Государыня... (Что греха таить? -- Это богоподобная Фелица прибыла на рандеву с Вольтером, приняв обличье собственного -- чаемого, но не имевшего быть в натуре -- идеального фаворита.) Государыня отправится восвояси: навстречу делу Мировича, пугачевщине, ошеломляющим мир победам, не менее ошеломительному лихоимству-казнокрадству, величаниям ласкателей и хвалам Державина, меняющимся любовникам, страху перед собственным сыном, невозможности воплотить благие мысли Наказа и жуткому одиночеству. Вольтер доживет свой век без Северной Семирамиды и, отправившись в лучший мир, не застанет бурного урожая плодов просвещения, что взойдет в 1789 году, дабы обратить в руины мир, стоявший при пороге царства разума. Зловещие бандиты (среди которых мелькнет некий казак Эмиль) вырежут обитателей замка Дочки-Матери и учудят над одной из принцесс (а кто из них Клаудия, кто Фиокла -- сами не знают) такое, что и вымолвить страшно.

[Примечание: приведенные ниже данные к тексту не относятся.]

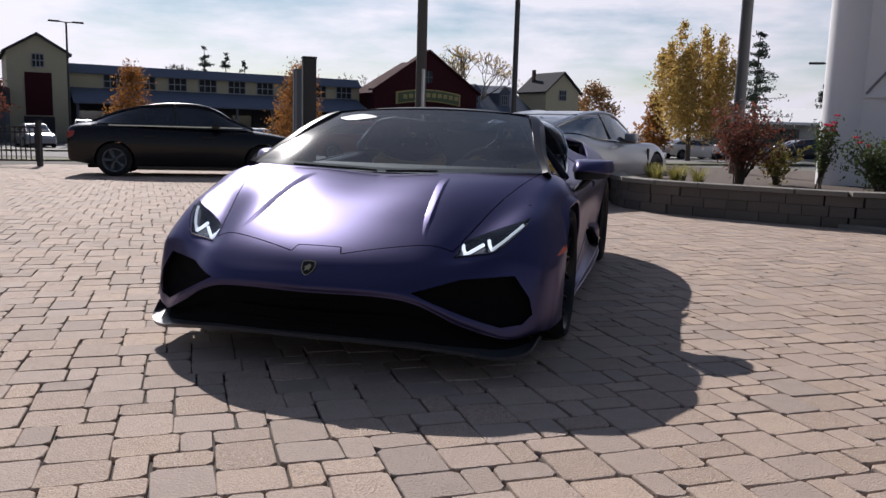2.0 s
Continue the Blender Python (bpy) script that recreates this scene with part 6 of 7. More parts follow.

Ну да, добро восторжествует. Вольтерьяцы соединятся с вольтерьянками, сделают карьеры, продвинутся по стезе просвещения и будут благодарно помнить старого мудреца. Миша даже заделается любимым (а потому негласным) фаворитом государыни -- ему-то она и станет изливать печали. Будет почти хорошо -- и кончится очень грустно. Так кончаются все великолепные прожекты на нашей грешной земле. Хоть на три века назад прыгни, хоть на четыре вперед. Увы, не похожи аксеновские романы на благодушную утопию, что истово сочиняет Ксенопонт Афсиомский. Хотя баснословие о похождениях рыцаря Ксенофонта Василиска и принесло автору баснословные барыши.
Впрочем, после того, что обычно называют смертью, Миша Земсков встретится с Вольтером и Екатериной. Древо Познания превратится в Древо Воображения. А бочкотара зацветет краше прежнего.